AIM OF THE EXERCISE
Can you write out all of the material below, word for word?

::::

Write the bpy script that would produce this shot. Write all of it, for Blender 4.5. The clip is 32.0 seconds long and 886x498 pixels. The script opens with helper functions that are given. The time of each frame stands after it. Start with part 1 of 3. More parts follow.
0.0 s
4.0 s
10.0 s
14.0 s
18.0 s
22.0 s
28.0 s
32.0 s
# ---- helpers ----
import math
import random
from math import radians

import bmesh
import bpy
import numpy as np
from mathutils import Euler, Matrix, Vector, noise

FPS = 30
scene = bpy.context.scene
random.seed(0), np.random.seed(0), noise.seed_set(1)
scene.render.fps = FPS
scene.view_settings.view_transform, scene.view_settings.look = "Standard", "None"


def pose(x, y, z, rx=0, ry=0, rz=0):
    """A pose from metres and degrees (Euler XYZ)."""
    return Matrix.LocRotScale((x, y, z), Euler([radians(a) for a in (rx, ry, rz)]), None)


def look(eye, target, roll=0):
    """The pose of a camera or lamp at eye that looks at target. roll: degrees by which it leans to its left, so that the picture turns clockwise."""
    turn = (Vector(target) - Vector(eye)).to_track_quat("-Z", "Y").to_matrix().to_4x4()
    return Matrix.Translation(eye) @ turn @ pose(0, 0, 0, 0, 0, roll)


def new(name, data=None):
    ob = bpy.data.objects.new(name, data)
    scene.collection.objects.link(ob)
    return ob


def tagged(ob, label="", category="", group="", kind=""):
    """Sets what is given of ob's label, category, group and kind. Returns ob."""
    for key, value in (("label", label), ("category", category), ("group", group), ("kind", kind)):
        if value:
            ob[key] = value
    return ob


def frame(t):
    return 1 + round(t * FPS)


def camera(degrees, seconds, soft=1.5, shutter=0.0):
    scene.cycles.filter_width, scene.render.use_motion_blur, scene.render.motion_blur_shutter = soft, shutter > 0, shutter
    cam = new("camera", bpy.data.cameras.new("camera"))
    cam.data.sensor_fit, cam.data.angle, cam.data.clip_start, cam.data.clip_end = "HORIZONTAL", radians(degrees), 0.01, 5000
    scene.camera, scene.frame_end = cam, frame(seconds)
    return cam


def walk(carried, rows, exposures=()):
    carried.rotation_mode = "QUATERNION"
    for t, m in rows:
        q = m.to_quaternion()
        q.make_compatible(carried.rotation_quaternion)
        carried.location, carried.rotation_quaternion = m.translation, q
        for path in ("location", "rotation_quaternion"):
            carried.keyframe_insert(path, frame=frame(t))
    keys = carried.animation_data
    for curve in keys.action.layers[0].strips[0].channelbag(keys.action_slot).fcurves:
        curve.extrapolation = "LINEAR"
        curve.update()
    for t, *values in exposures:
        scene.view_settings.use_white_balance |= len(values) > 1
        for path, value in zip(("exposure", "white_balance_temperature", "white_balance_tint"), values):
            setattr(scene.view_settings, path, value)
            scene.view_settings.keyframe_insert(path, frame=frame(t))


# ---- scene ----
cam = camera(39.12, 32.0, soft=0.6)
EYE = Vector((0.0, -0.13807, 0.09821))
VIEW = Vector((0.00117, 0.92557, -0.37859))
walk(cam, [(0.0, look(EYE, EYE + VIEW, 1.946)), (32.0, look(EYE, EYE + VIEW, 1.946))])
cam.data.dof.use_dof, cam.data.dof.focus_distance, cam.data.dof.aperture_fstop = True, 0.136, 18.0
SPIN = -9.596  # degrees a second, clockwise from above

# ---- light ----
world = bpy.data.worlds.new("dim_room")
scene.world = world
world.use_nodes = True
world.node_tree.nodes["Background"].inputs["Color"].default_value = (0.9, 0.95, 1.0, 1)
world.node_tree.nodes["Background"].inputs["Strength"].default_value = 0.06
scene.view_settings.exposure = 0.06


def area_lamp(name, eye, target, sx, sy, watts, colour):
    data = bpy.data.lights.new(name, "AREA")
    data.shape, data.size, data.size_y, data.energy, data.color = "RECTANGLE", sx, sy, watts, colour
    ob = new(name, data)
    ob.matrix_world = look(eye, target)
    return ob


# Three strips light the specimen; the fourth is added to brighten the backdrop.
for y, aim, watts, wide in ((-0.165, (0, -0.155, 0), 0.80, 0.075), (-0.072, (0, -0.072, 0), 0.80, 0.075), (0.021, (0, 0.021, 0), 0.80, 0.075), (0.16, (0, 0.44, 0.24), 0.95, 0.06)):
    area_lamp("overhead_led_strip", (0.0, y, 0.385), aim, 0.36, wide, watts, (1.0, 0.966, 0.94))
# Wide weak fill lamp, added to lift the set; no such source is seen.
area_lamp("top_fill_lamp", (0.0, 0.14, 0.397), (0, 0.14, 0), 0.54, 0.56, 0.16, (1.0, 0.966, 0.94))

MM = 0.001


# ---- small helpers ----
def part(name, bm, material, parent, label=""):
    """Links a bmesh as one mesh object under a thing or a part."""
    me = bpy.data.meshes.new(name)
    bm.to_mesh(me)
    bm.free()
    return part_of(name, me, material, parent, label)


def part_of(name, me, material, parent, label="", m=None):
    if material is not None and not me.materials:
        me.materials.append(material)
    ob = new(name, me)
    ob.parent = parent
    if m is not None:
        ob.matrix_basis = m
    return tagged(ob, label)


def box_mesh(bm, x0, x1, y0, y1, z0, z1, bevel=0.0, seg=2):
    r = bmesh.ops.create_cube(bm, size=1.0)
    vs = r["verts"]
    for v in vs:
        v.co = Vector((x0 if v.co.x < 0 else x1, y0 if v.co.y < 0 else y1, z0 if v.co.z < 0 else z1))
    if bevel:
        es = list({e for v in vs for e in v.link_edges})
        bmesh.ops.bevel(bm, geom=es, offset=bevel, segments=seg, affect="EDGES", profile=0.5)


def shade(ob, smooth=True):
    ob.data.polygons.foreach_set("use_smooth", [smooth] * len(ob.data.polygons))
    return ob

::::

RESULT
Write the bpy script that would produce this shot. Write all of it, for Blender 4.5. The clip is 32.0 seconds long and 886x498 pixels. The script opens with helper functions that are given. The time of each frame stands after it. Start with part 1 of 3. More parts follow.
0.0 s
4.0 s
10.0 s
14.0 s
18.0 s
22.0 s
28.0 s
32.0 s
# ---- helpers ----
import math
import random
from math import radians

import bmesh
import bpy
import numpy as np
from mathutils import Euler, Matrix, Vector, noise

FPS = 30
scene = bpy.context.scene
random.seed(0), np.random.seed(0), noise.seed_set(1)
scene.render.fps = FPS
scene.view_settings.view_transform, scene.view_settings.look = "Standard", "None"


def pose(x, y, z, rx=0, ry=0, rz=0):
    """A pose from metres and degrees (Euler XYZ)."""
    return Matrix.LocRotScale((x, y, z), Euler([radians(a) for a in (rx, ry, rz)]), None)


def look(eye, target, roll=0):
    """The pose of a camera or lamp at eye that looks at target. roll: degrees by which it leans to its left, so that the picture turns clockwise."""
    turn = (Vector(target) - Vector(eye)).to_track_quat("-Z", "Y").to_matrix().to_4x4()
    return Matrix.Translation(eye) @ turn @ pose(0, 0, 0, 0, 0, roll)


def new(name, data=None):
    ob = bpy.data.objects.new(name, data)
    scene.collection.objects.link(ob)
    return ob


def tagged(ob, label="", category="", group="", kind=""):
    """Sets what is given of ob's label, category, group and kind. Returns ob."""
    for key, value in (("label", label), ("category", category), ("group", group), ("kind", kind)):
        if value:
            ob[key] = value
    return ob


def frame(t):
    return 1 + round(t * FPS)


def camera(degrees, seconds, soft=1.5, shutter=0.0):
    scene.cycles.filter_width, scene.render.use_motion_blur, scene.render.motion_blur_shutter = soft, shutter > 0, shutter
    cam = new("camera", bpy.data.cameras.new("camera"))
    cam.data.sensor_fit, cam.data.angle, cam.data.clip_start, cam.data.clip_end = "HORIZONTAL", radians(degrees), 0.01, 5000
    scene.camera, scene.frame_end = cam, frame(seconds)
    return cam


def walk(carried, rows, exposures=()):
    carried.rotation_mode = "QUATERNION"
    for t, m in rows:
        q = m.to_quaternion()
        q.make_compatible(carried.rotation_quaternion)
        carried.location, carried.rotation_quaternion = m.translation, q
        for path in ("location", "rotation_quaternion"):
            carried.keyframe_insert(path, frame=frame(t))
    keys = carried.animation_data
    for curve in keys.action.layers[0].strips[0].channelbag(keys.action_slot).fcurves:
        curve.extrapolation = "LINEAR"
        curve.update()
    for t, *values in exposures:
        scene.view_settings.use_white_balance |= len(values) > 1
        for path, value in zip(("exposure", "white_balance_temperature", "white_balance_tint"), values):
            setattr(scene.view_settings, path, value)
            scene.view_settings.keyframe_insert(path, frame=frame(t))


# ---- scene ----
cam = camera(39.12, 32.0, soft=0.6)
EYE = Vector((0.0, -0.13807, 0.09821))
VIEW = Vector((0.00117, 0.92557, -0.37859))
walk(cam, [(0.0, look(EYE, EYE + VIEW, 1.946)), (32.0, look(EYE, EYE + VIEW, 1.946))])
cam.data.dof.use_dof, cam.data.dof.focus_distance, cam.data.dof.aperture_fstop = True, 0.136, 18.0
SPIN = -9.596  # degrees a second, clockwise from above

# ---- light ----
world = bpy.data.worlds.new("dim_room")
scene.world = world
world.use_nodes = True
world.node_tree.nodes["Background"].inputs["Color"].default_value = (0.9, 0.95, 1.0, 1)
world.node_tree.nodes["Background"].inputs["Strength"].default_value = 0.06
scene.view_settings.exposure = 0.06


def area_lamp(name, eye, target, sx, sy, watts, colour):
    data = bpy.data.lights.new(name, "AREA")
    data.shape, data.size, data.size_y, data.energy, data.color = "RECTANGLE", sx, sy, watts, colour
    ob = new(name, data)
    ob.matrix_world = look(eye, target)
    return ob


# Three strips light the specimen; the fourth is added to brighten the backdrop.
for y, aim, watts, wide in ((-0.165, (0, -0.155, 0), 0.80, 0.075), (-0.072, (0, -0.072, 0), 0.80, 0.075), (0.021, (0, 0.021, 0), 0.80, 0.075), (0.16, (0, 0.44, 0.24), 0.95, 0.06)):
    area_lamp("overhead_led_strip", (0.0, y, 0.385), aim, 0.36, wide, watts, (1.0, 0.966, 0.94))
# Wide weak fill lamp, added to lift the set; no such source is seen.
area_lamp("top_fill_lamp", (0.0, 0.14, 0.397), (0, 0.14, 0), 0.54, 0.56, 0.16, (1.0, 0.966, 0.94))

MM = 0.001


# ---- small helpers ----
def part(name, bm, material, parent, label=""):
    """Links a bmesh as one mesh object under a thing or a part."""
    me = bpy.data.meshes.new(name)
    bm.to_mesh(me)
    bm.free()
    return part_of(name, me, material, parent, label)


def part_of(name, me, material, parent, label="", m=None):
    if material is not None and not me.materials:
        me.materials.append(material)
    ob = new(name, me)
    ob.parent = parent
    if m is not None:
        ob.matrix_basis = m
    return tagged(ob, label)


def box_mesh(bm, x0, x1, y0, y1, z0, z1, bevel=0.0, seg=2):
    r = bmesh.ops.create_cube(bm, size=1.0)
    vs = r["verts"]
    for v in vs:
        v.co = Vector((x0 if v.co.x < 0 else x1, y0 if v.co.y < 0 else y1, z0 if v.co.z < 0 else z1))
    if bevel:
        es = list({e for v in vs for e in v.link_edges})
        bmesh.ops.bevel(bm, geom=es, offset=bevel, segments=seg, affect="EDGES", profile=0.5)


def shade(ob, smooth=True):
    ob.data.polygons.foreach_set("use_smooth", [smooth] * len(ob.data.polygons))
    return ob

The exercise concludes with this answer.